SOURCE MATERIAL:
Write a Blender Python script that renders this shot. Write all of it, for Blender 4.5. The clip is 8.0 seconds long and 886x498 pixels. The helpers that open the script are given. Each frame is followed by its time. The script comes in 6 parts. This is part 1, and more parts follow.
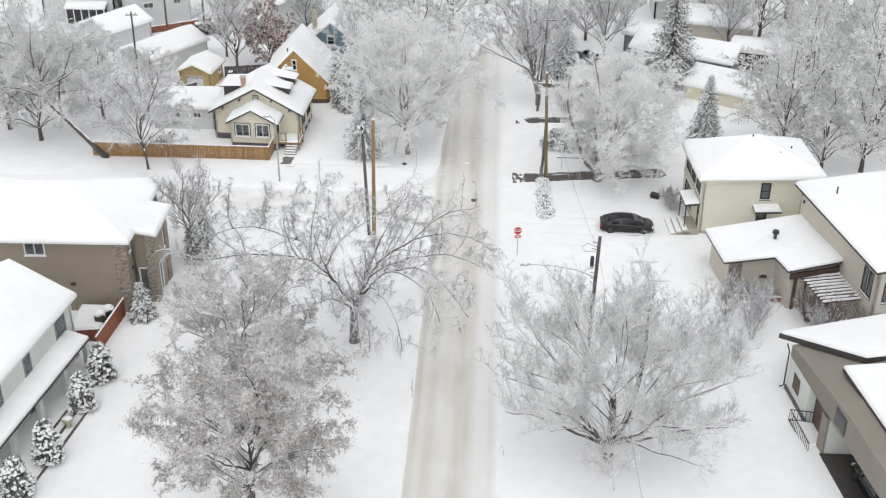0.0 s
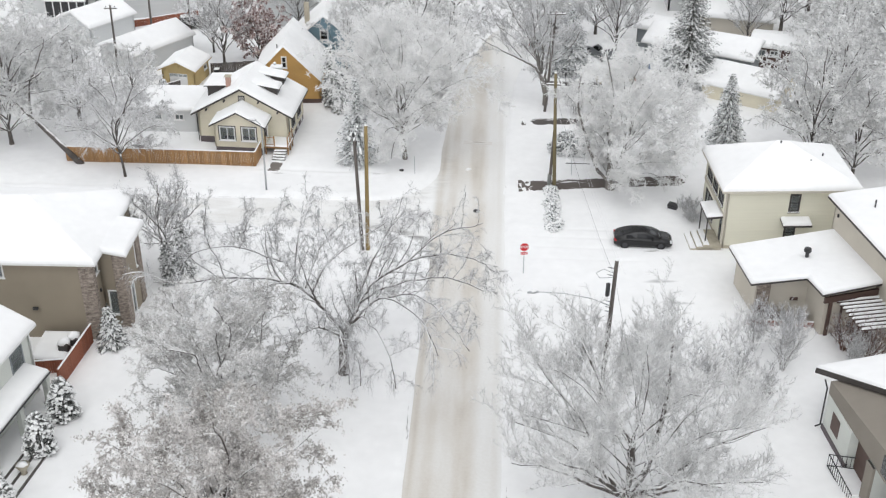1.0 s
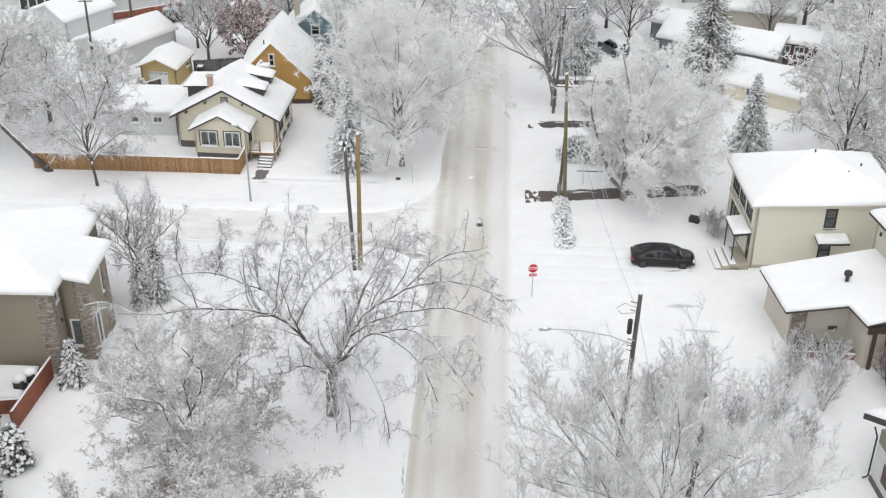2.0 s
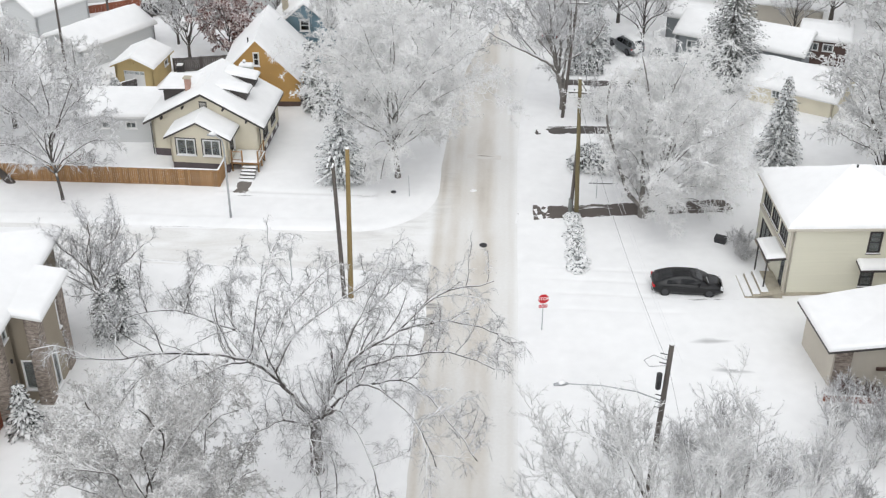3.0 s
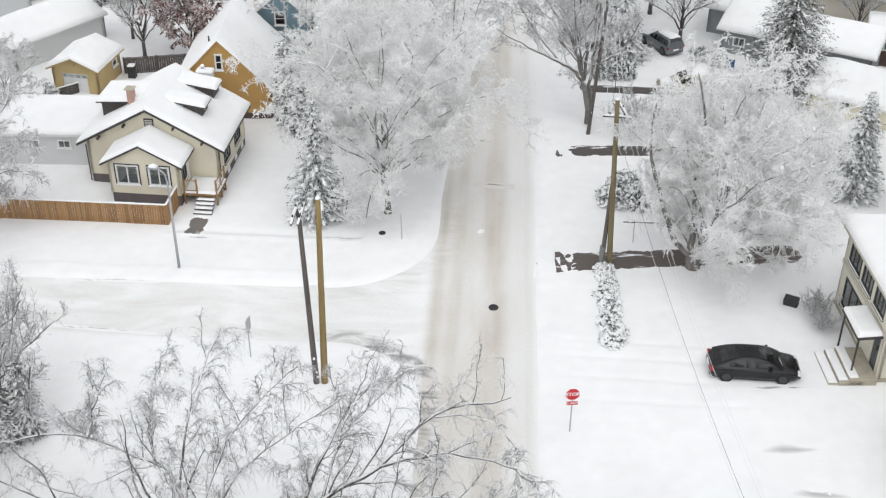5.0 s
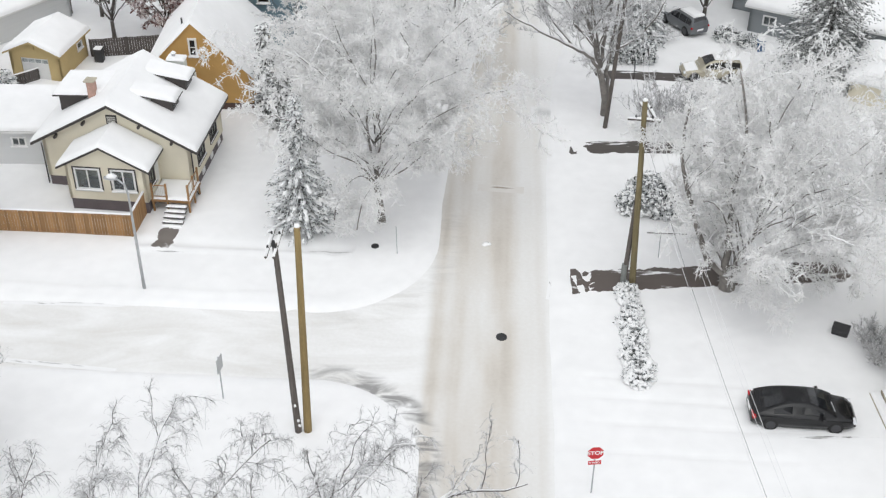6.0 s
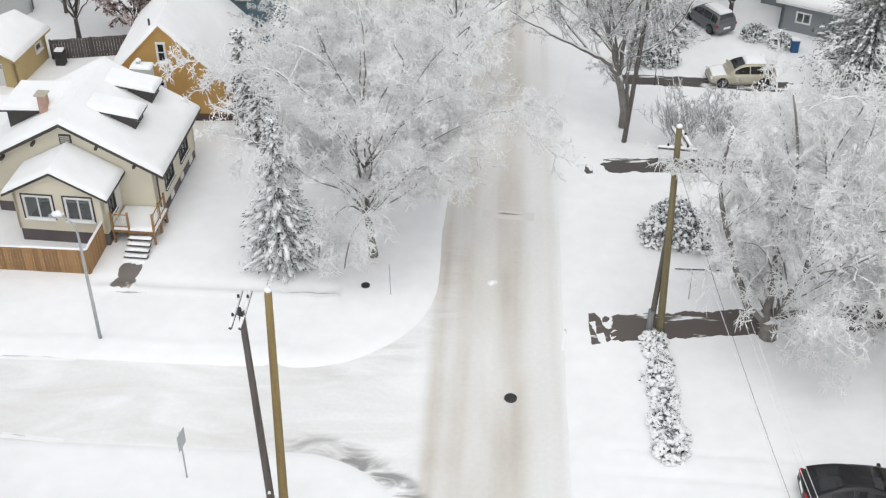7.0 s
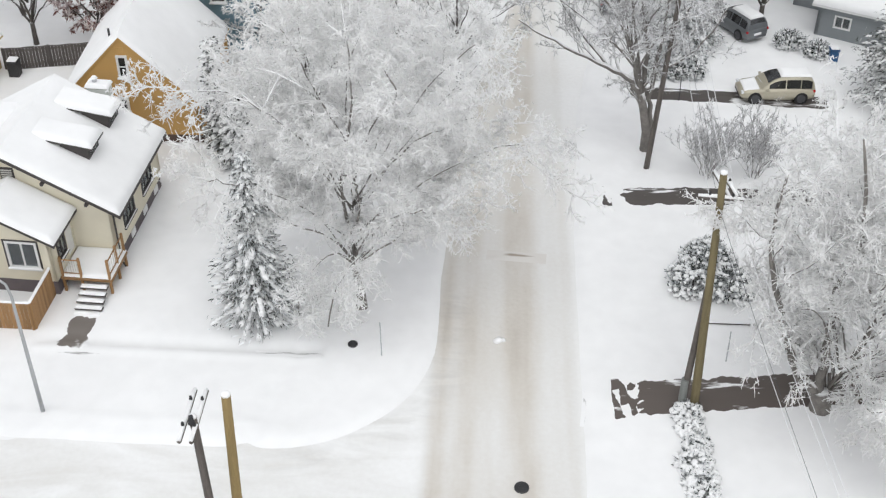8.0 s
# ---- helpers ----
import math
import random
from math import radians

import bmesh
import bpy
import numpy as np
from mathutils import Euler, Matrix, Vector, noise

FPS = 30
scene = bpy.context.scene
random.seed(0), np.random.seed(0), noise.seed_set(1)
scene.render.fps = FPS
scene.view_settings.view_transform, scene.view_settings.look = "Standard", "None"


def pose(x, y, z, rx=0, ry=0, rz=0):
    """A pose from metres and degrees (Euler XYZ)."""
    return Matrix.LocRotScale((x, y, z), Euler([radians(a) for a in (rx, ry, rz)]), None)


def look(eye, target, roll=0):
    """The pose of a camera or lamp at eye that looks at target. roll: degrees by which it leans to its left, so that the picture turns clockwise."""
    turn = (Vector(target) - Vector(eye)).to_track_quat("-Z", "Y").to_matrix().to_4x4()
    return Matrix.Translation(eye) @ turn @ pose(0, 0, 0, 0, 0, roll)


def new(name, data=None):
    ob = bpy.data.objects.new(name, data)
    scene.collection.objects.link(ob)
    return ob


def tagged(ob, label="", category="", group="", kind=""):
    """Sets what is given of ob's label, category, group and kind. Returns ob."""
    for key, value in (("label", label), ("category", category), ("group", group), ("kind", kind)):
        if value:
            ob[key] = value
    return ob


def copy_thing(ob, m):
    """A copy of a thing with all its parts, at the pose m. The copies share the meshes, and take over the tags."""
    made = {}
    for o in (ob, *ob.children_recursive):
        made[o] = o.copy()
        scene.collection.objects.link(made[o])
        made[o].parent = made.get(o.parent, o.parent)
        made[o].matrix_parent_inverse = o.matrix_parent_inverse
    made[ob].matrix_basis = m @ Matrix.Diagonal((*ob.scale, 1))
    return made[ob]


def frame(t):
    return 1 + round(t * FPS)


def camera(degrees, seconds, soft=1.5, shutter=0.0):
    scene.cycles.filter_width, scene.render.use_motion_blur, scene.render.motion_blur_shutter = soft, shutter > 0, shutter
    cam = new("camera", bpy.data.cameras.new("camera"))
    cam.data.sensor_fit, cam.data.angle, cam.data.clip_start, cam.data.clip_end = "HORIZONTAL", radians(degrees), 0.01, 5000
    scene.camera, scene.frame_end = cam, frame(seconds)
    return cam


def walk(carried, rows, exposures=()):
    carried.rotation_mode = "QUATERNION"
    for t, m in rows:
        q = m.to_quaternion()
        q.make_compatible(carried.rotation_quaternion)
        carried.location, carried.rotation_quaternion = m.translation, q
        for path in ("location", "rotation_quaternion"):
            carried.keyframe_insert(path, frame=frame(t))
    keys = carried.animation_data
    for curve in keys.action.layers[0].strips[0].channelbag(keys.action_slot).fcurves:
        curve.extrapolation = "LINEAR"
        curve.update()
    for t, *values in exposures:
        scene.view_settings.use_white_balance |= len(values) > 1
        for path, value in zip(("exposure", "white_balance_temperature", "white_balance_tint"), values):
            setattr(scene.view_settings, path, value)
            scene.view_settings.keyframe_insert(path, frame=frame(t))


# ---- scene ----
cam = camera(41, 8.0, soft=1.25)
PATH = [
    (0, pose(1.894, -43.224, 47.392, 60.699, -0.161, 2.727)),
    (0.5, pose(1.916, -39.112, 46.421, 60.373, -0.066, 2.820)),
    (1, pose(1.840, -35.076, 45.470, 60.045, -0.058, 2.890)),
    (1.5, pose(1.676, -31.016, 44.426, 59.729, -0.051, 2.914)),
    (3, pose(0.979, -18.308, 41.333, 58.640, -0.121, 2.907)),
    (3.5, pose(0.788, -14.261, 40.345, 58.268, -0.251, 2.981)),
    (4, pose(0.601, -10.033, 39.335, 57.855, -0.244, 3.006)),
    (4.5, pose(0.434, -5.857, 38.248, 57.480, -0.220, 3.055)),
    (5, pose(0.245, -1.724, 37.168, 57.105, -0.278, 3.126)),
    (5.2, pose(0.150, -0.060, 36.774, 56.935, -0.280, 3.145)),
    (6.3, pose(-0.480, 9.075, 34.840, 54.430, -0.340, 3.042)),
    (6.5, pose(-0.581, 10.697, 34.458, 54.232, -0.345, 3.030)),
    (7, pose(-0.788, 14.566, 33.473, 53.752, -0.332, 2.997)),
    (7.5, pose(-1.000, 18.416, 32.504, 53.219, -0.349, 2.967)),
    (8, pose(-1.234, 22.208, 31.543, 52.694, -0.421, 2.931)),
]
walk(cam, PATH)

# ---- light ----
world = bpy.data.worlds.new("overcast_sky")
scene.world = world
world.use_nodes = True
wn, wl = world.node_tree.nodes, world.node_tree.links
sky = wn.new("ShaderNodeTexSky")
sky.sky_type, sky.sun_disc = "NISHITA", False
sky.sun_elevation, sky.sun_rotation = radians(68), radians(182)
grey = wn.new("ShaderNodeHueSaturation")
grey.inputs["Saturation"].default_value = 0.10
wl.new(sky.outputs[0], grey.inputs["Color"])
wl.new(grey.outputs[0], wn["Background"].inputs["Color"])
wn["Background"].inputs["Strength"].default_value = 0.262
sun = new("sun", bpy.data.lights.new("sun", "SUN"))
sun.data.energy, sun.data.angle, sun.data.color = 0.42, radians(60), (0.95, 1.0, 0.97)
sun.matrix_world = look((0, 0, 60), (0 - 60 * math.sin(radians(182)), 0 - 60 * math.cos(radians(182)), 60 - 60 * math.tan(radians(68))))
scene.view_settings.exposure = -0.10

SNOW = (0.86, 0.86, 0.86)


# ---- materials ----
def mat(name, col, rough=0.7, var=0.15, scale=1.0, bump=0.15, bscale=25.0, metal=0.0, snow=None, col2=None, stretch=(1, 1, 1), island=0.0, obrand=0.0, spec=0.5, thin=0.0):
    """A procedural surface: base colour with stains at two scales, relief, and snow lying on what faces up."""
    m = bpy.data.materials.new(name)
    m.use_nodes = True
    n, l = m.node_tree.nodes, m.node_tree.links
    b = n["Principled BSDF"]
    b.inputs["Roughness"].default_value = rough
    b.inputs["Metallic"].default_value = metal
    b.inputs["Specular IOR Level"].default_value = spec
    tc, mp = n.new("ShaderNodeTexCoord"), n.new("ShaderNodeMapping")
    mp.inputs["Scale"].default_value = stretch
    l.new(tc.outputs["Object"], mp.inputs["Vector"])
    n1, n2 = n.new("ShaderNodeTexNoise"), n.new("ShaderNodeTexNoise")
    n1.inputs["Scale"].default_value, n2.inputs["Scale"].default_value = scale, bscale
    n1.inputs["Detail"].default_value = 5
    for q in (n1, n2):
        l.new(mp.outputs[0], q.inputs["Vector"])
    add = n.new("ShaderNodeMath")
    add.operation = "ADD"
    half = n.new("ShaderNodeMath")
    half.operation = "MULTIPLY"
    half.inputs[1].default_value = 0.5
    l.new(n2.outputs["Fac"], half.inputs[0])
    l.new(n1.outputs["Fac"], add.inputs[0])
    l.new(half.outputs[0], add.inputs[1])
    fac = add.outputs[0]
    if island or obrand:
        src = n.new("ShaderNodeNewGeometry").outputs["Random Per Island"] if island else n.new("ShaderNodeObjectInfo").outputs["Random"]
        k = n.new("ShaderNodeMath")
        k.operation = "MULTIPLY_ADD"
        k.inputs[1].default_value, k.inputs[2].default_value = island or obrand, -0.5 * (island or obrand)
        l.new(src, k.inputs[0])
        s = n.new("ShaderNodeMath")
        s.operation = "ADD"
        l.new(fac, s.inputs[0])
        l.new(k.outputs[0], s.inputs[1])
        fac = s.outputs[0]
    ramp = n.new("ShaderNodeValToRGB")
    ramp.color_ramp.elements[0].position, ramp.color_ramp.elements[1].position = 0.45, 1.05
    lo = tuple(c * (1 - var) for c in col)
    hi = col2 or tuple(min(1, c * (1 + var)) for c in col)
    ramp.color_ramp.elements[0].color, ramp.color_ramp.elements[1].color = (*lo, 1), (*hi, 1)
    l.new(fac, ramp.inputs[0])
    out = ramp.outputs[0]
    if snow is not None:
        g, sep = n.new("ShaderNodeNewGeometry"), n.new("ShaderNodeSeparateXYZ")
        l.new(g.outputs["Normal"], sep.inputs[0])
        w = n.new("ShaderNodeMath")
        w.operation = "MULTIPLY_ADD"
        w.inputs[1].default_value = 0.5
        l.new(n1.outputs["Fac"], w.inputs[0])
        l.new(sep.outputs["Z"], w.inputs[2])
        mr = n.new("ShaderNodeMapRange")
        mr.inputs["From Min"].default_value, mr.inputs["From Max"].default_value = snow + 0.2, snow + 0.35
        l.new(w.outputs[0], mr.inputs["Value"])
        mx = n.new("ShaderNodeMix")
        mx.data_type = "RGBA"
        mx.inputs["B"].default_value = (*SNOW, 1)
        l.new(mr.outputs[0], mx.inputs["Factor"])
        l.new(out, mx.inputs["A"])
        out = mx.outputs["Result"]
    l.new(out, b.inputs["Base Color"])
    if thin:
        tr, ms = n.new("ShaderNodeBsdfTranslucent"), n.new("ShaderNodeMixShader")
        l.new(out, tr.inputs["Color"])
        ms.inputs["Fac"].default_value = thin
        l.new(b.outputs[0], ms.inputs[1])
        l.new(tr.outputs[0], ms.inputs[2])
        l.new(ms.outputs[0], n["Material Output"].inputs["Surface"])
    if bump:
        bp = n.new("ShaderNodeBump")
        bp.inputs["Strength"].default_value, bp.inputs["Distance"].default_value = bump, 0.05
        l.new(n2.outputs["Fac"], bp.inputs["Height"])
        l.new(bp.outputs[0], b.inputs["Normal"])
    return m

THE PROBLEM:
Return only the lines from the start of the data through the line that contains "import random", please, copying them exactly and omitting all pictures.

COMPLETED TASK:
Write a Blender Python script that renders this shot. Write all of it, for Blender 4.5. The clip is 8.0 seconds long and 886x498 pixels. The helpers that open the script are given. Each frame is followed by its time. The script comes in 6 parts. This is part 1, and more parts follow.
0.0 s
1.0 s
2.0 s
3.0 s
5.0 s
6.0 s
7.0 s
8.0 s
# ---- helpers ----
import math
import random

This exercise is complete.